Radio program produced by KQED-FM

Forum is a two-hour live call-in radio program produced by KQED-FM, presenting discussions of local, state, national and international issues, and in-depth interviews.

==History==
The program began in 1987 as a politics-oriented talk show, created and hosted by Kevin Pursglove. who left to become spokesman for San Jose's then-mayor Susan Hammer, and later eBay.

From 1993 to 2021, it was hosted by scholar, author, professor, and former KGO Radio host Michael Krasny, who broadened the program's scope to a cross-section of current events. After hosting the show for nearly 30 years, Krasny announced his retirement effective February 2021.

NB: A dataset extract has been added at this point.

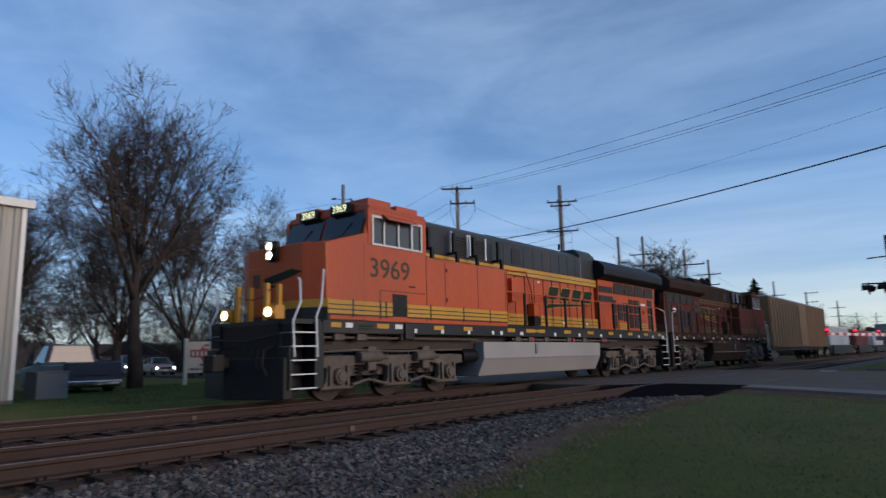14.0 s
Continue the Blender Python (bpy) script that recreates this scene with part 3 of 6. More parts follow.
def truck(parent, centre, axles, name="truck"):
    """A three-axle bogie: side frames with axle boxes, springs, brake gear."""
    for side in (-1, 1):
        s = Shape()
        x0, x1 = (1.02, 1.20) if side > 0 else (-1.20, -1.02)
        a, c = axles[0], axles[-1]
        low, mid, high = 0.42, 0.72, 1.02
        outline = [(a - 0.75, 0.78), (a - 0.70, 1.0), (a - 0.2, high), (c + 0.2, high), (c + 0.70, 1.0), (c + 0.75, 0.78)]
        for k in range(len(axles) - 1, -1, -1):
            y = axles[k]
            outline += [(y + 0.34, 0.74), (y + 0.36, 0.45), (y + 0.52, 0.27), (y - 0.52, 0.27), (y - 0.36, 0.45), (y - 0.34, 0.74)]
            if k:
                outline += [((y + axles[k - 1]) / 2 + 0.42, 0.80), ((y + axles[k - 1]) / 2 - 0.42, 0.80)]
        s.prism(outline, x0, x1, "x")
        f = part("side_frame", s, BOGIE, parent, "dusty brown cast side frame", 0.025)
        e = 1.20 if side > 0 else -1.20
        o = 0.12 * side
        for y in axles:
            part("axle_box", Shape().tube([(e, y, 0.55), (e + o, y, 0.55)], [0.20, 0.17], 14), BOGIE, f, bevel=0.01)
            part("axle_cap", Shape().tube([(e + o, y, 0.55), (e + o * 1.3, y, 0.55)], [0.12, 0.11], 12), BOGIE, f)
            for dy in (-0.26, 0.26):
                part("box_guide", Shape().box(*sorted((e - 0.02 * side, e + o * 0.55)), y + dy - 0.04, y + dy + 0.04, 0.36, 0.80), BOGIE, f)
        for y in [(axles[i] + axles[i + 1]) / 2 for i in range(len(axles) - 1)]:
            for dy in (-0.26, 0.26):
                sp = Shape()
                pts = [(e - 0.10 * side + 0.09 * math.cos(k * 0.9), y + dy + 0.09 * math.sin(k * 0.9), 0.40 + k * 0.40 / 34) for k in range(35)]
                sp.tube(pts, 0.018, 5)
                part("spring", sp, WHEEL_IRON, f)
            part("brake_rod", Shape().tube([(e + o * 0.5, y - 0.62, 0.36), (e + o * 0.5, y - 0.1, 0.46), (e + o * 0.5, y + 0.55, 0.33)], 0.035, 6), BOGIE, f)
            part("brake_cylinder", Shape().tube([(e + o * 0.7, y - 0.45, 0.98), (e + o * 0.7, y + 0.28, 0.98)], 0.125, 12).tube([(e + o * 0.7, y + 0.28, 0.98), (e + o * 0.7, y + 0.55, 0.95)], 0.04, 8), BOGIE, f, bevel=0.01)
            part("bolster_bracket", Shape().box(*sorted((e - 0.02 * side, e + o * 0.9)), y - 0.14, y + 0.14, 0.66, 1.22), BOGIE, f, bevel=0.02)
        part("air_pipe", Shape().tube([(e + o * 0.6, a - 0.7, 1.10), (e + o * 0.6, a + 0.4, 1.14), (e + o * 0.6, (a + c) / 2, 1.10), (e + o * 0.6, c + 0.6, 1.13)], 0.025, 6), BOGIE, f)
    part("cross_member", Shape().box(-1.0, 1.0, axles[0] - 0.5, axles[-1] + 0.5, 0.55, 0.95), BOGIE, parent)


WHEELS = []


def wheelset(parent, y, turning=True, r=0.52):
    s = Shape().tube([(-0.95, 0, 0), (0.95, 0, 0)], 0.09, 10)
    for c in (-1, 1):
        s.tube([(c * 0.68, 0, 0), (c * 0.71, 0, 0), (c * 0.715, 0, 0), (c * 0.82, 0, 0)], [r + 0.03, r + 0.03, r, r - 0.006], 28)
        s.tube([(c * 0.82, 0, 0), (c * 0.825, 0, 0)], [r * 0.82, r * 0.80], 28)
        for k in range(3):
            s.box(c * 0.835 - 0.008, c * 0.835 + 0.008, -0.04, 0.04, 0.16 + 0.07 * k, 0.19 + 0.07 * k)
    w = part("wheelset", s, WHEEL_IRON, parent, "brown iron wheels on an axle")
    w.matrix_basis = pose(0, y, r)
    if turning:
        WHEELS.append((w, y, r))
    return w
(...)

Starting in June 2021, after a number of guests hosted the show in the months prior, Alexis Madrigal was selected to be the new host of the 9 am hour along with Mina Kim, who had already hosted the 10 am hour since July 2020.

==Format==
The format of Forum varies from show to show, but generally involves an in-person interview followed by public Q&A via phone or email with one or more subjects, often nationally prominent authors and scholars. The program airs for two hours on weekday mornings, with an hour repeated in the evening.

==Online engagement==
Listeners can telephone, email, tweet, and Facebook. The station also launched a Discord server, "traditionally a space for online gamers", to improve its engagement with its audience, saying it was the first station to do so and drawing inspiration from Bellingcat and the Monterey Bay Aquarium.

Ask Forum uses large language model and generative AI, in addition to traditional search methods, to find archived Forum episodes, using transcripts as a primary source, and with AI transcription services like Trint, Otter.ai, and Descript.